**Working data**
********

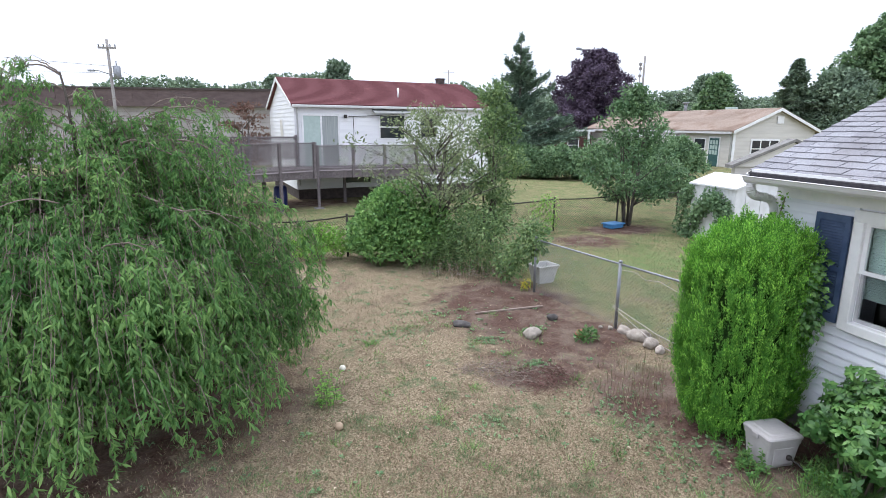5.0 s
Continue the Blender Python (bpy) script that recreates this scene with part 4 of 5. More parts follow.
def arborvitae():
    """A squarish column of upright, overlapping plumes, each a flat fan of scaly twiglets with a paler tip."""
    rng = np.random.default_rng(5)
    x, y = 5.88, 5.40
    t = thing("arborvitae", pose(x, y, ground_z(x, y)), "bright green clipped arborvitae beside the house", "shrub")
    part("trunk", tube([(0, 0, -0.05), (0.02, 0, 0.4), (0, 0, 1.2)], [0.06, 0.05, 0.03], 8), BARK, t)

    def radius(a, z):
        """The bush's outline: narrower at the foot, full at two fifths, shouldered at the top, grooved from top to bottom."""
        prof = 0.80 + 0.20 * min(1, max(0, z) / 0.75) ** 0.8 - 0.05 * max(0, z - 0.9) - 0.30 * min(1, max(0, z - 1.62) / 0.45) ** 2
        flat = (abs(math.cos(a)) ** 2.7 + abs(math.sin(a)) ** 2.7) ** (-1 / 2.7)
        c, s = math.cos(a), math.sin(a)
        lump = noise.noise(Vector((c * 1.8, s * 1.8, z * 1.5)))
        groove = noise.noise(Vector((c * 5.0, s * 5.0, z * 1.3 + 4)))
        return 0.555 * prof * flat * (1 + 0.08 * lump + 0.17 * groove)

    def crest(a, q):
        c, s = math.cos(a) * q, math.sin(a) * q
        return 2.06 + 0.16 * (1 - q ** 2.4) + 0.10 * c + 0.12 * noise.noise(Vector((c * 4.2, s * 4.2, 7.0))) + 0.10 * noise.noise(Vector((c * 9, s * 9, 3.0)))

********

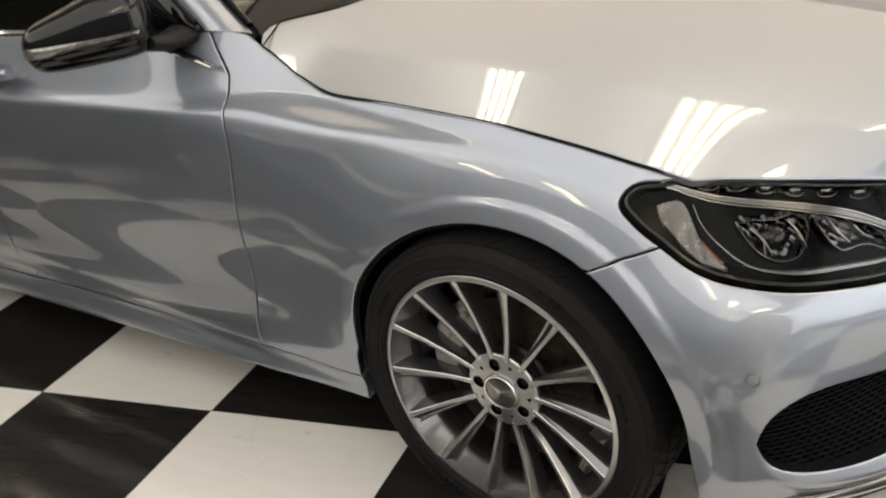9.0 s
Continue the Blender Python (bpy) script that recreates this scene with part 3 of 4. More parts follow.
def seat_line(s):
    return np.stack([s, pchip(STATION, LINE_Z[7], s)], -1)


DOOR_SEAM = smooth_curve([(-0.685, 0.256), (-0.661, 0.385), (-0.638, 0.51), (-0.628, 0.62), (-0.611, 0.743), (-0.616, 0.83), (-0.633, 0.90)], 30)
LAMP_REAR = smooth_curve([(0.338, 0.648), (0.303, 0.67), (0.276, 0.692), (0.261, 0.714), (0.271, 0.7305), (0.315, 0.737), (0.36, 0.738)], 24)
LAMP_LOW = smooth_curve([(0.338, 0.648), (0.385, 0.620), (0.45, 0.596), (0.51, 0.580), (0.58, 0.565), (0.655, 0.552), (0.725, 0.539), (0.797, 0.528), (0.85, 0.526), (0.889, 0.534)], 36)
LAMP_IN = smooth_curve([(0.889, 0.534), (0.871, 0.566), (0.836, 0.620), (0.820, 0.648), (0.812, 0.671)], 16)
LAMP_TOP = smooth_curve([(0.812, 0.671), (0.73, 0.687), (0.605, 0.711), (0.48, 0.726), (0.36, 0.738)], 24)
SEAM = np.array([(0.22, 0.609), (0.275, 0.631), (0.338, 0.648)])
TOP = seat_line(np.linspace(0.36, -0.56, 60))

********

**Exercise prompt**
All lines that include "recreates" are to be gathered and copied.

**Output of the exercise**
Continue the Blender Python (bpy) script that recreates this scene with part 4 of 5. More parts follow.
Continue the Blender Python (bpy) script that recreates this scene with part 3 of 4. More parts follow.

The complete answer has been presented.